I'm new to C++, and was wondering what's considered the best strategy for splitting up ones code into different classes?
First, you should create classes according to the objects in your game. For example a class for the player, one for the enemies, one for projectiles, one for scenery objects... When you see that these objects have certain commonalities (e.g. player and enemy both have a position and a velocity), inheritance is an option.
Apart from that, there are often classes that are responsible of the correct game flow. For example, a class that manages the game (invokes the game object's methods), one for physics, a renderer class etc. But there are many possibilities.

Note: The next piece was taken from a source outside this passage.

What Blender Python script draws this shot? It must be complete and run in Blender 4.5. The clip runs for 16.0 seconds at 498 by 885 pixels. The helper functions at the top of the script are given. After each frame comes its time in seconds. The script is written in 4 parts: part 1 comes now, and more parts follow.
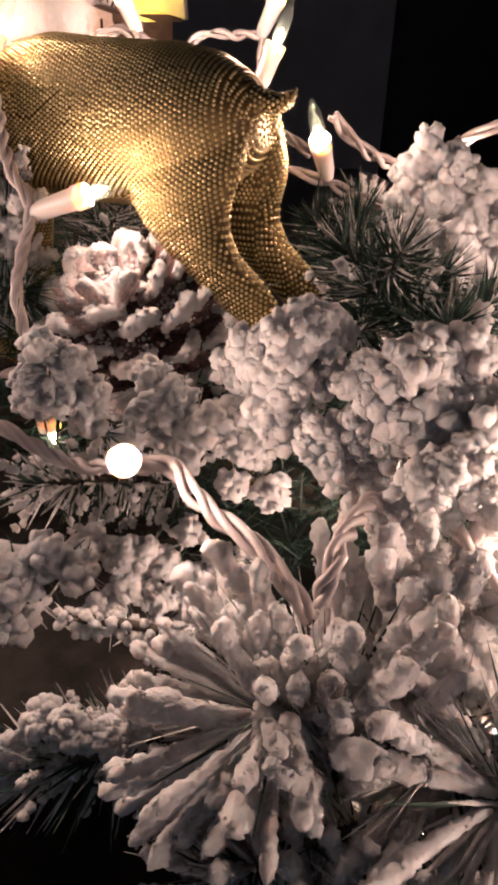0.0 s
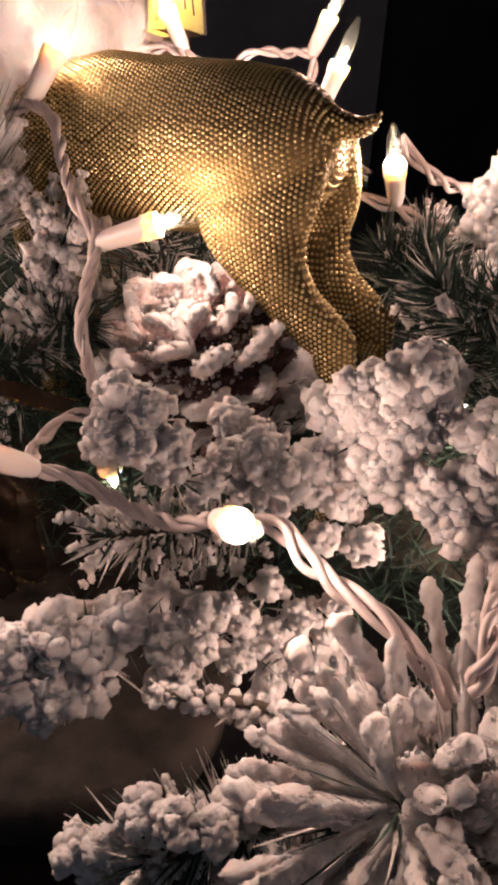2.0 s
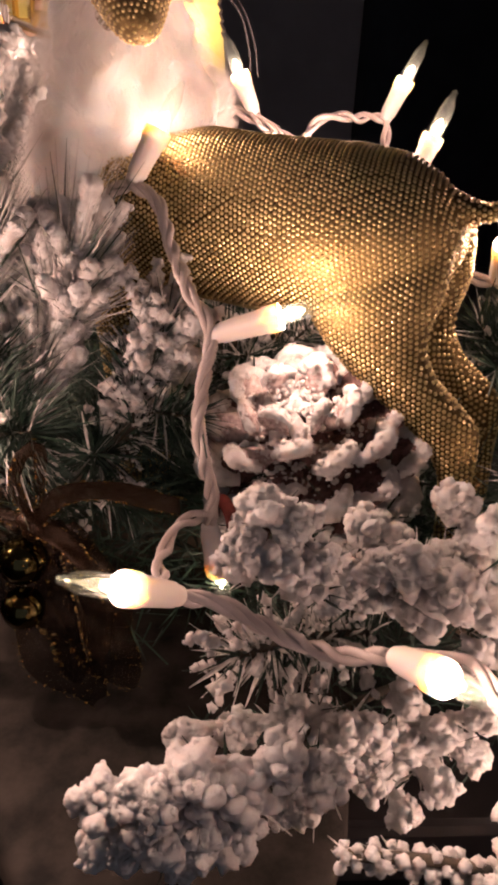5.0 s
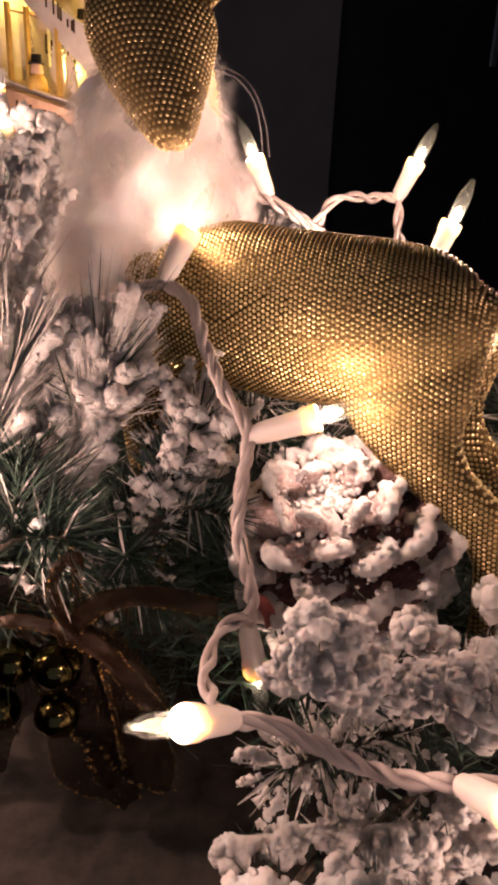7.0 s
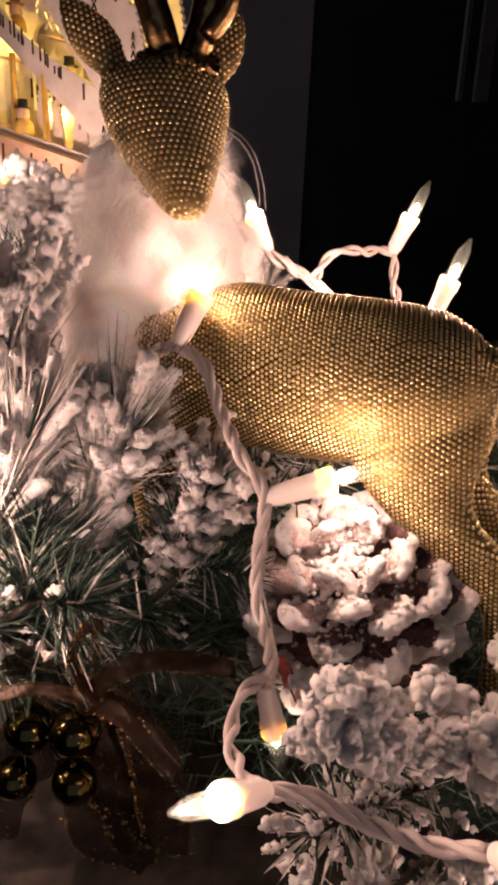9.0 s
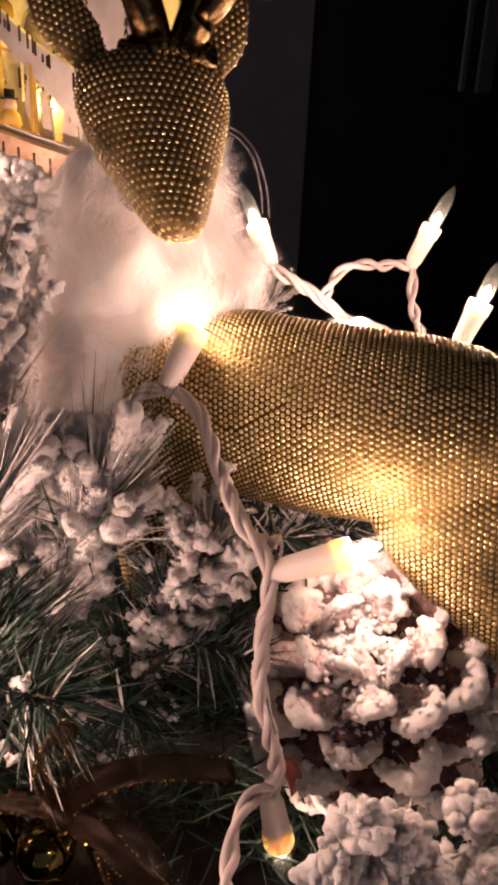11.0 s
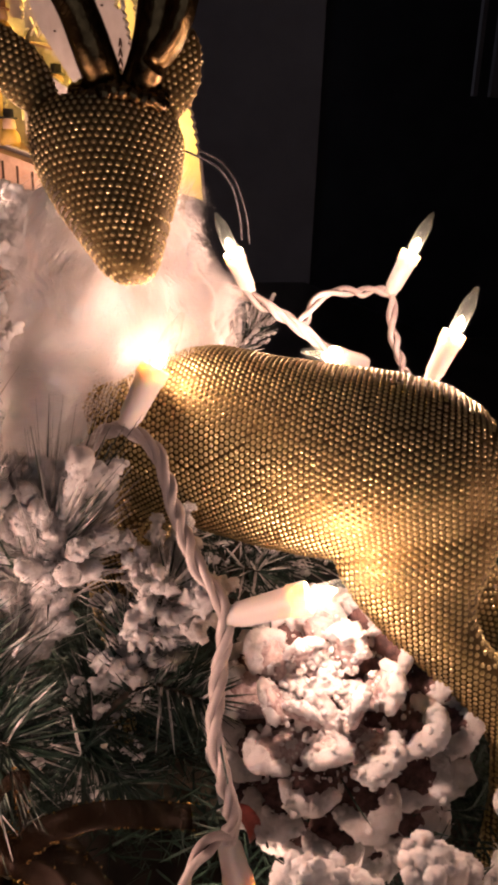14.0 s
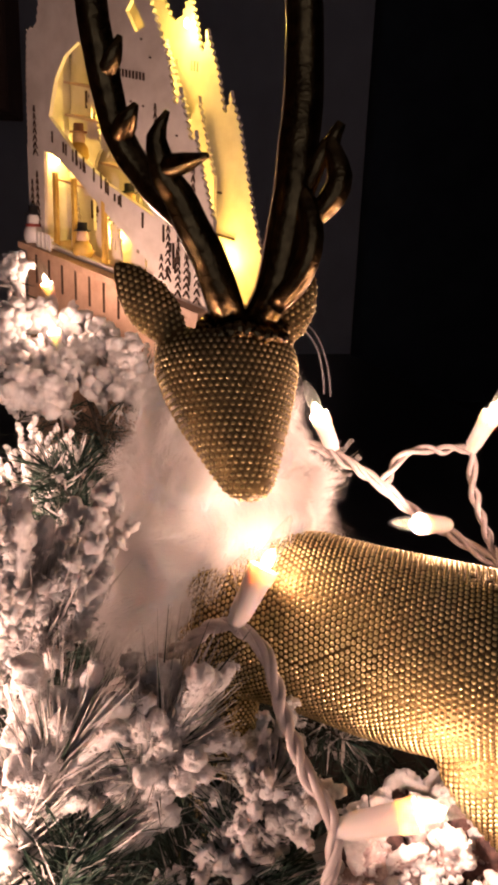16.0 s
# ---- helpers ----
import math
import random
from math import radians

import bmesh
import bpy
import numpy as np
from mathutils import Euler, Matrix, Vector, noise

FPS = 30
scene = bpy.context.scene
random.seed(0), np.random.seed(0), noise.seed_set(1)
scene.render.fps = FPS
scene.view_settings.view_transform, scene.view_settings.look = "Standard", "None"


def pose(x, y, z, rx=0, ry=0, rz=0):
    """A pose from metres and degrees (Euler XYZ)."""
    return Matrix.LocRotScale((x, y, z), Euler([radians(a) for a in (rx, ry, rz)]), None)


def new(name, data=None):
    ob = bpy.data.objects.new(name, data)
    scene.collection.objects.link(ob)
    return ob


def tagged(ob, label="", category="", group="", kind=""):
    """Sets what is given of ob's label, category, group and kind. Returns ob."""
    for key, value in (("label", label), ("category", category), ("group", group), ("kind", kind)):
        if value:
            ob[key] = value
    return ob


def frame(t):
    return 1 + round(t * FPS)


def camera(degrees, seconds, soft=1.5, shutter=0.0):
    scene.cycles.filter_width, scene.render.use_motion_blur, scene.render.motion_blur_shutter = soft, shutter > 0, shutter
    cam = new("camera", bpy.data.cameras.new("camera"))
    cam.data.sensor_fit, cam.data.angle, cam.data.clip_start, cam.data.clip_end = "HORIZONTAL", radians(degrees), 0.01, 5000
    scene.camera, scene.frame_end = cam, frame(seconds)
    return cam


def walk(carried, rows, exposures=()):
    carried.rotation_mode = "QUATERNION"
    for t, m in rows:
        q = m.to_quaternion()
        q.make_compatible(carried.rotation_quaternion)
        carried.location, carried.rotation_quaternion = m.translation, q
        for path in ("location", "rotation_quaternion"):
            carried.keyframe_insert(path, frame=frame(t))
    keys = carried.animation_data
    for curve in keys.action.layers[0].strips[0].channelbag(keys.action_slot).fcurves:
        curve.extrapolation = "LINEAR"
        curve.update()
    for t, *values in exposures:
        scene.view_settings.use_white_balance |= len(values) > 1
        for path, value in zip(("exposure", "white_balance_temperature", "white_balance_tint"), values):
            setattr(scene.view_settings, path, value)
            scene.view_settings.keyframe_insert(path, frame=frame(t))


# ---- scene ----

One thing that many game programmers don't do, but that I find relatively important, is the separation of graphics and logics. At least up to a certain limit... Don't inherit Player from sf::Sprite. Rather make the sprite a member of the Player class. Or even better, don't use any SFML stuff in the player class, keep Player a completely logical entity, independent of its graphical representation. While this is idealistic and often not the best solution to apply in practice, the separation of different responsibilities is fundamentally no bad idea. This concerns also other classes: Don't write huge classes that handle everything, and keep dependencies small.
Read also
this thread, there (and in the links) are many design tips.
There are certain game objects which different classes will all need access to, is it a better approach to define static class variables or to pass references around?
The latter. Generally, you should try to avoid global/static data when possible.